Sebelumnya sejumlah Direksi Perusahaan BUMN menyatakan keberatan melaksanakan 12 rekomendasi Panitia Kerja Outsourcing Komisi IX DPR. Alasan perusahaan negara itu karena rekomendasi Panja isinya bertentangan dengan UU Perseroan Terbatas dan Undang-Undang tenaga Kerja. Selain itu karena alasan tidak semua tenaga outsourcing memenuhi kualifikasi yang dibutuhkan oleh perusahaan.

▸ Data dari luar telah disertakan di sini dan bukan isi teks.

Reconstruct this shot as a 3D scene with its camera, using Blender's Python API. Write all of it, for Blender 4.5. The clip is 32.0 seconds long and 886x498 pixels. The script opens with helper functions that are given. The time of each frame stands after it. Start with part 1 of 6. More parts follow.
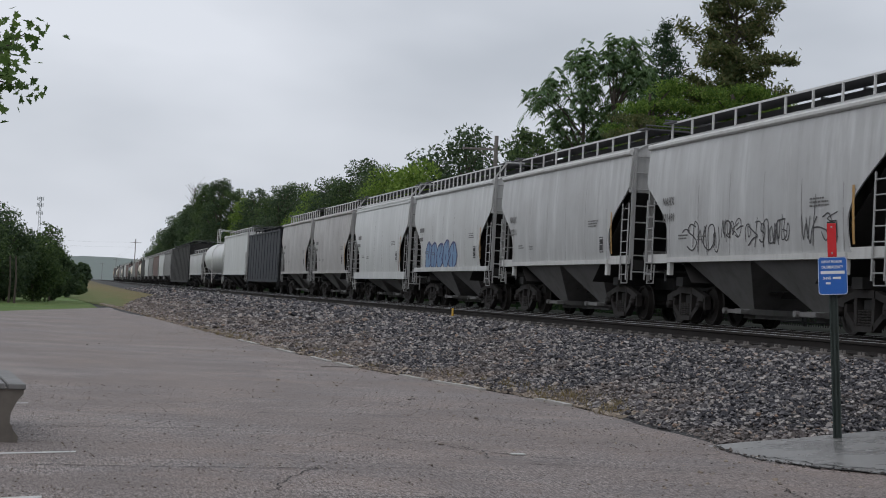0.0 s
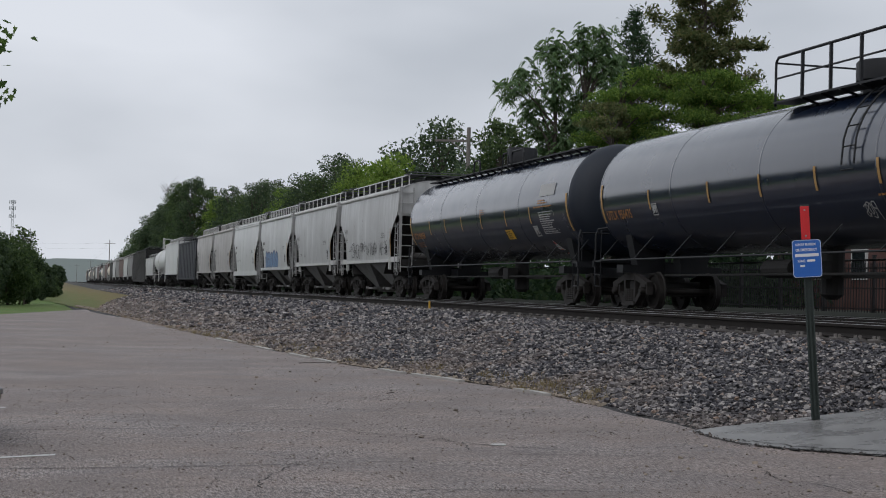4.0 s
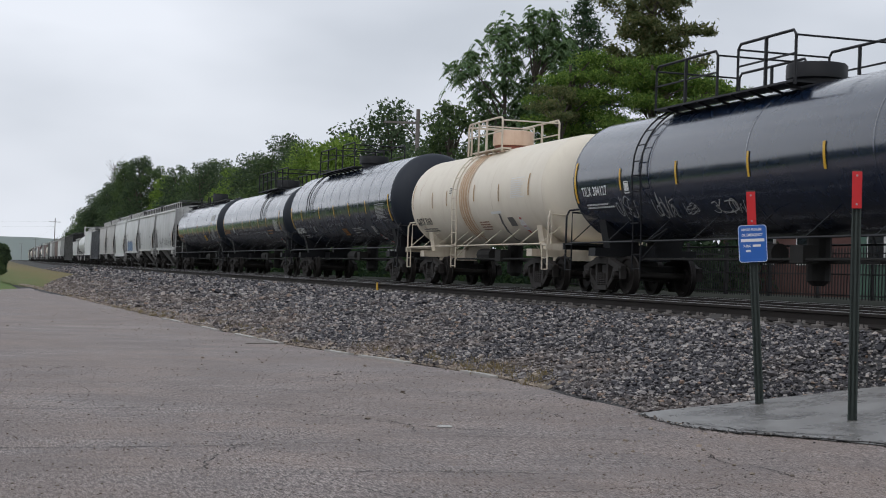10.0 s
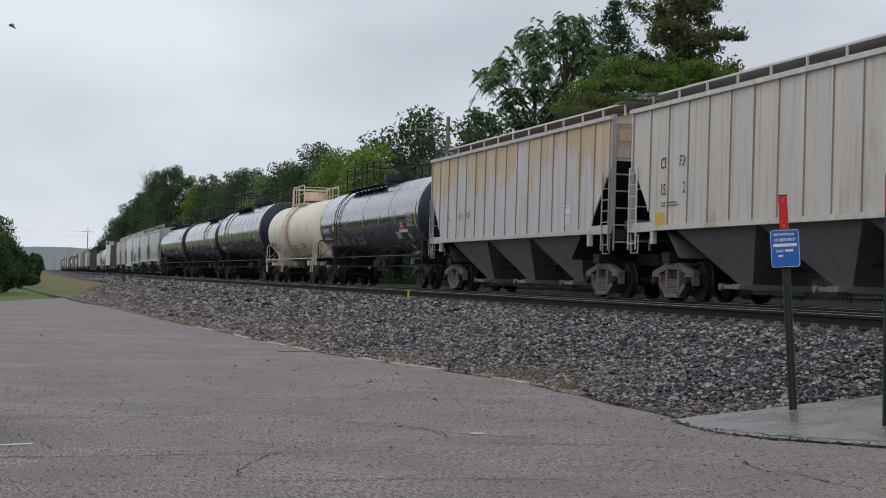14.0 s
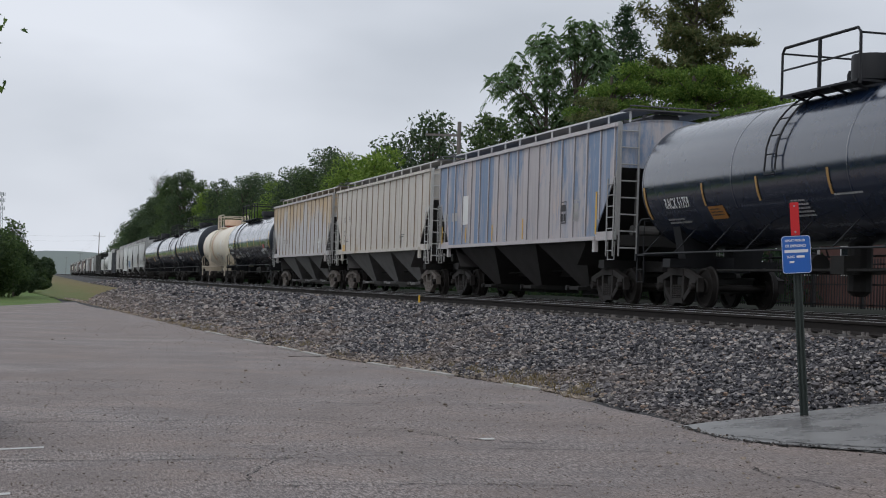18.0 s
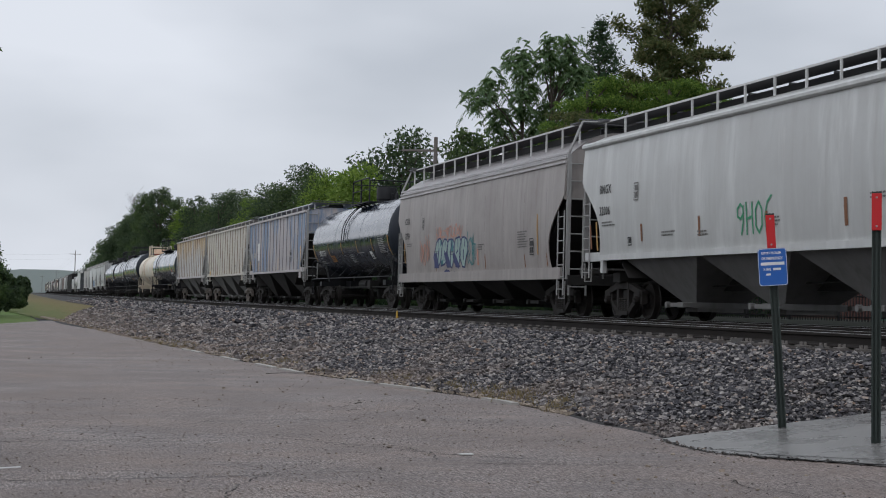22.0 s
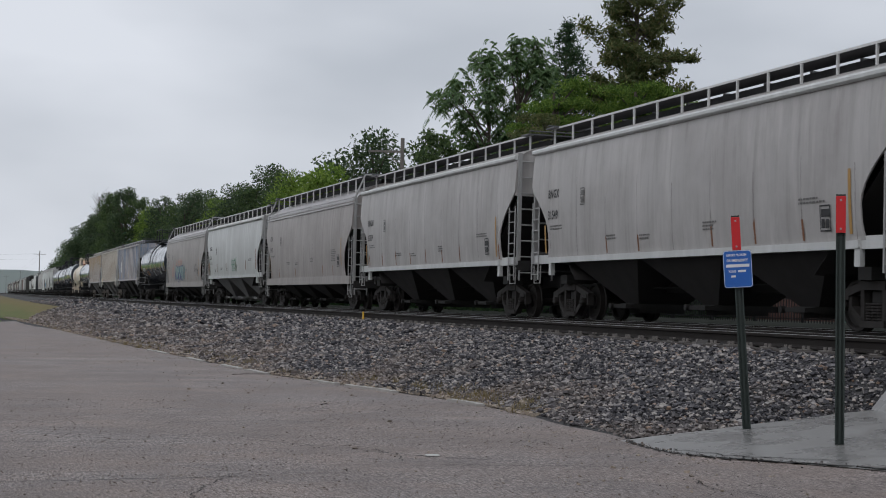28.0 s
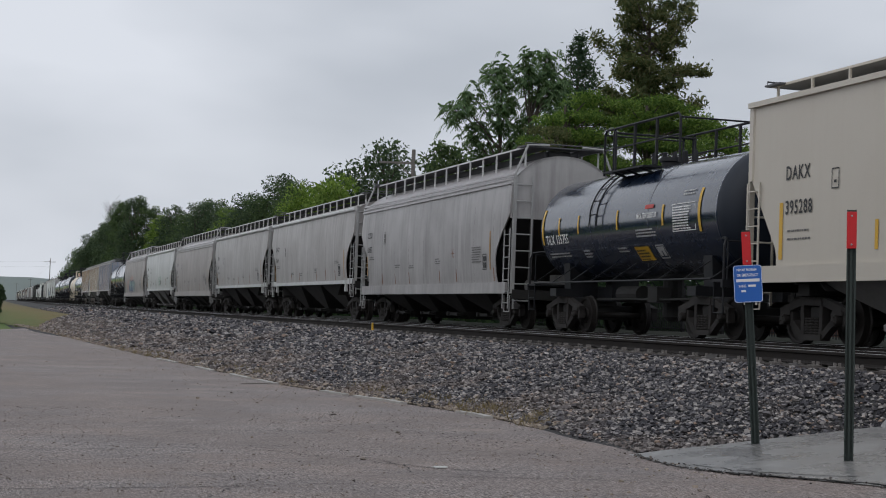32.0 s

Dua belas butir Rekomendasi Panitia Kerja Outsourcing Komisi IX DPR itu sendiri  lahir setelah munculnya gejolak ketenagakerjaan alih daya, baik yang berada di lingkungan  perusahaan Badan Usaha Milik Negara maupun di perusahaan swasta.

Keresahan itu seiring keputusan Mahkamah Konstitusi yang melarang penggunaan tenaga outsourcing,   kecuali untuk lima jenis pekerjaan yang diperbolehkan seperti tenaga kebersihan, keamanan, transportasi, katering dan pemborongan pertambangan. Keputusuan MK  yang disusul Peraturan Menteri Tenaga Kerja tersebut berbuntut pada ancaman perumahan ratusan ribu buruh outsourcing.

Sehingga rapat kerja Komisi IX DPR dengan Kementerian BUMN dan Kementerian Tenaga Kerja menyepakati pembentukan Panja Outsourcing. Belakangan Panja melahirkan 12 butir rekomendasi terkait penanganan tenaga kerja outsourcing.
Rekomendasi  itu diantaranya meminta perusahaan BUMN dilarang mem-PHK karyawan yang berstatus sebagai tenaga outsourcing. Mereka juga diminta membatalkan proses  rencana merumahkan para buruh outsourcing. Serta mengangkat buruh outsourcing yang ada jika perusahaan tersebut membuka lowongan pekerjaan.

Namun  Komisi VI DPR RI selaku mitra kerja Kementerian BUMN hingga saat belum menentukan langkah atas pembangkangan sejumlah perusahaan BUMN terhadap Rekomendasi Panja Outsoursing Komisi IX DPR.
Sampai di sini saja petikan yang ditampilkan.